» **Input material**

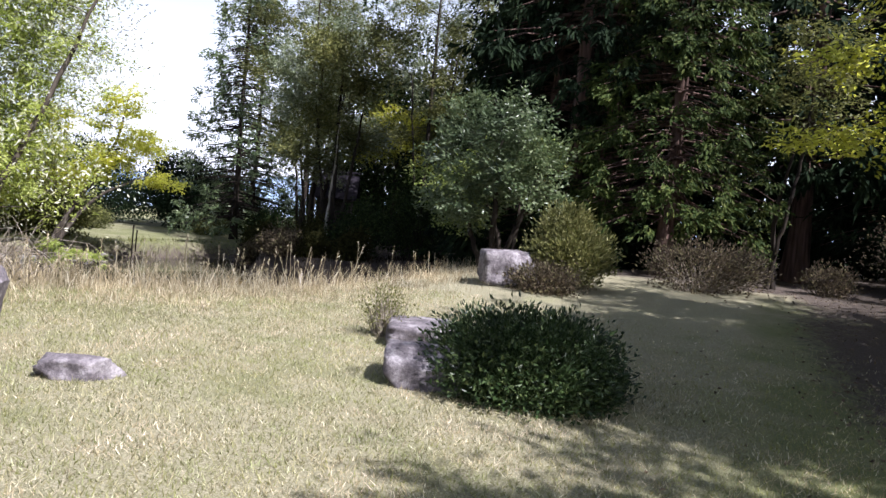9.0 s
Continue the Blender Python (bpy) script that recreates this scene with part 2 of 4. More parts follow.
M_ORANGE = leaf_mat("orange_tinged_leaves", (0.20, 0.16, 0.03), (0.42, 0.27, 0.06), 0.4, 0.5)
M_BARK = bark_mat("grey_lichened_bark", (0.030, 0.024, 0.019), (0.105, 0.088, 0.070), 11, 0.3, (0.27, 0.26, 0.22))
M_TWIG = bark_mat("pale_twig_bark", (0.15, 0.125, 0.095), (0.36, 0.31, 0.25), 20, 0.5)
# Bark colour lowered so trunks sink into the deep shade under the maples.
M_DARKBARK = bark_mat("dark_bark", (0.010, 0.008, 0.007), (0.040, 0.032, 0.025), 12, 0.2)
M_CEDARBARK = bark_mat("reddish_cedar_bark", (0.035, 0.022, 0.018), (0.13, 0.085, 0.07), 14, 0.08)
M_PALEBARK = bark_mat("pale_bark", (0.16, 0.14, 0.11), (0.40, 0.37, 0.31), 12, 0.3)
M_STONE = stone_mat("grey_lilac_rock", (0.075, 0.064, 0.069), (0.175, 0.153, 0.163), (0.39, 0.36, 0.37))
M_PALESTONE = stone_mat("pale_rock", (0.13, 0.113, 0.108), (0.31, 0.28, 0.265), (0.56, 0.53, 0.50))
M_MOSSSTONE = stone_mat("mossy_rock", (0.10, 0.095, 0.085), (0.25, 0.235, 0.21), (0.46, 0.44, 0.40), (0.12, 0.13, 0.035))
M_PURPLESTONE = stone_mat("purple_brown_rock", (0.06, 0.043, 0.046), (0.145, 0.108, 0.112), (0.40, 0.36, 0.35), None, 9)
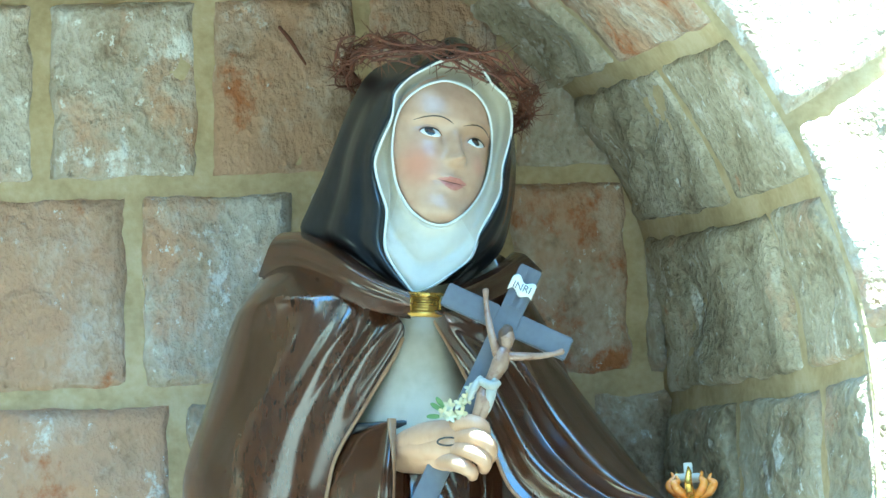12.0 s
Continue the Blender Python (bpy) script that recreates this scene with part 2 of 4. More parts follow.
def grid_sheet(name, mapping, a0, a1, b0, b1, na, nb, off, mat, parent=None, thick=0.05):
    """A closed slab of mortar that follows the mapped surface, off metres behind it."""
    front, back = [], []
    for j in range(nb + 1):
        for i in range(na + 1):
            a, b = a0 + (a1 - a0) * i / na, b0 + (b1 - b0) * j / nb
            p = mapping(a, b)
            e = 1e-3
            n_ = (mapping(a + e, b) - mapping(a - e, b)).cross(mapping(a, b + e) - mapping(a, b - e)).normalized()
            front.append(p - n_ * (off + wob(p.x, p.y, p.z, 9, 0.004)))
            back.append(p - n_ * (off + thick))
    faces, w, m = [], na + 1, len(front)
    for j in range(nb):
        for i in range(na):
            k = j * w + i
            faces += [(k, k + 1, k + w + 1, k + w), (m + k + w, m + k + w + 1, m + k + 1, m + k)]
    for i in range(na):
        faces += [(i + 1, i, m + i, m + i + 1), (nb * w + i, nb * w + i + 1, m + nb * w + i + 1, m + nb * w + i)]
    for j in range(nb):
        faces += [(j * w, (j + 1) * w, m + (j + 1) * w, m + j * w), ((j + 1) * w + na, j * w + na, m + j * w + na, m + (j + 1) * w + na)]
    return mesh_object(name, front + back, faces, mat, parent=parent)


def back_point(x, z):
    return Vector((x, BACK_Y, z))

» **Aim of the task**
Copy the listing in full and without alteration, omitting every picture.

» **Task solution**
9.0 s
Continue the Blender Python (bpy) script that recreates this scene with part 2 of 4. More parts follow.
M_ORANGE = leaf_mat("orange_tinged_leaves", (0.20, 0.16, 0.03), (0.42, 0.27, 0.06), 0.4, 0.5)
M_BARK = bark_mat("grey_lichened_bark", (0.030, 0.024, 0.019), (0.105, 0.088, 0.070), 11, 0.3, (0.27, 0.26, 0.22))
M_TWIG = bark_mat("pale_twig_bark", (0.15, 0.125, 0.095), (0.36, 0.31, 0.25), 20, 0.5)
# Bark colour lowered so trunks sink into the deep shade under the maples.
M_DARKBARK = bark_mat("dark_bark", (0.010, 0.008, 0.007), (0.040, 0.032, 0.025), 12, 0.2)
M_CEDARBARK = bark_mat("reddish_cedar_bark", (0.035, 0.022, 0.018), (0.13, 0.085, 0.07), 14, 0.08)
M_PALEBARK = bark_mat("pale_bark", (0.16, 0.14, 0.11), (0.40, 0.37, 0.31), 12, 0.3)
M_STONE = stone_mat("grey_lilac_rock", (0.075, 0.064, 0.069), (0.175, 0.153, 0.163), (0.39, 0.36, 0.37))
M_PALESTONE = stone_mat("pale_rock", (0.13, 0.113, 0.108), (0.31, 0.28, 0.265), (0.56, 0.53, 0.50))
M_MOSSSTONE = stone_mat("mossy_rock", (0.10, 0.095, 0.085), (0.25, 0.235, 0.21), (0.46, 0.44, 0.40), (0.12, 0.13, 0.035))
M_PURPLESTONE = stone_mat("purple_brown_rock", (0.06, 0.043, 0.046), (0.145, 0.108, 0.112), (0.40, 0.36, 0.35), None, 9)
12.0 s
Continue the Blender Python (bpy) script that recreates this scene with part 2 of 4. More parts follow.
def grid_sheet(name, mapping, a0, a1, b0, b1, na, nb, off, mat, parent=None, thick=0.05):
    """A closed slab of mortar that follows the mapped surface, off metres behind it."""
    front, back = [], []
    for j in range(nb + 1):
        for i in range(na + 1):
            a, b = a0 + (a1 - a0) * i / na, b0 + (b1 - b0) * j / nb
            p = mapping(a, b)
            e = 1e-3
            n_ = (mapping(a + e, b) - mapping(a - e, b)).cross(mapping(a, b + e) - mapping(a, b - e)).normalized()
            front.append(p - n_ * (off + wob(p.x, p.y, p.z, 9, 0.004)))
            back.append(p - n_ * (off + thick))
    faces, w, m = [], na + 1, len(front)
    for j in range(nb):
        for i in range(na):
            k = j * w + i
            faces += [(k, k + 1, k + w + 1, k + w), (m + k + w, m + k + w + 1, m + k + 1, m + k)]
    for i in range(na):
        faces += [(i + 1, i, m + i, m + i + 1), (nb * w + i, nb * w + i + 1, m + nb * w + i + 1, m + nb * w + i)]
    for j in range(nb):
        faces += [(j * w, (j + 1) * w, m + (j + 1) * w, m + j * w), ((j + 1) * w + na, j * w + na, m + j * w + na, m + (j + 1) * w + na)]
    return mesh_object(name, front + back, faces, mat, parent=parent)


def back_point(x, z):
    return Vector((x, BACK_Y, z))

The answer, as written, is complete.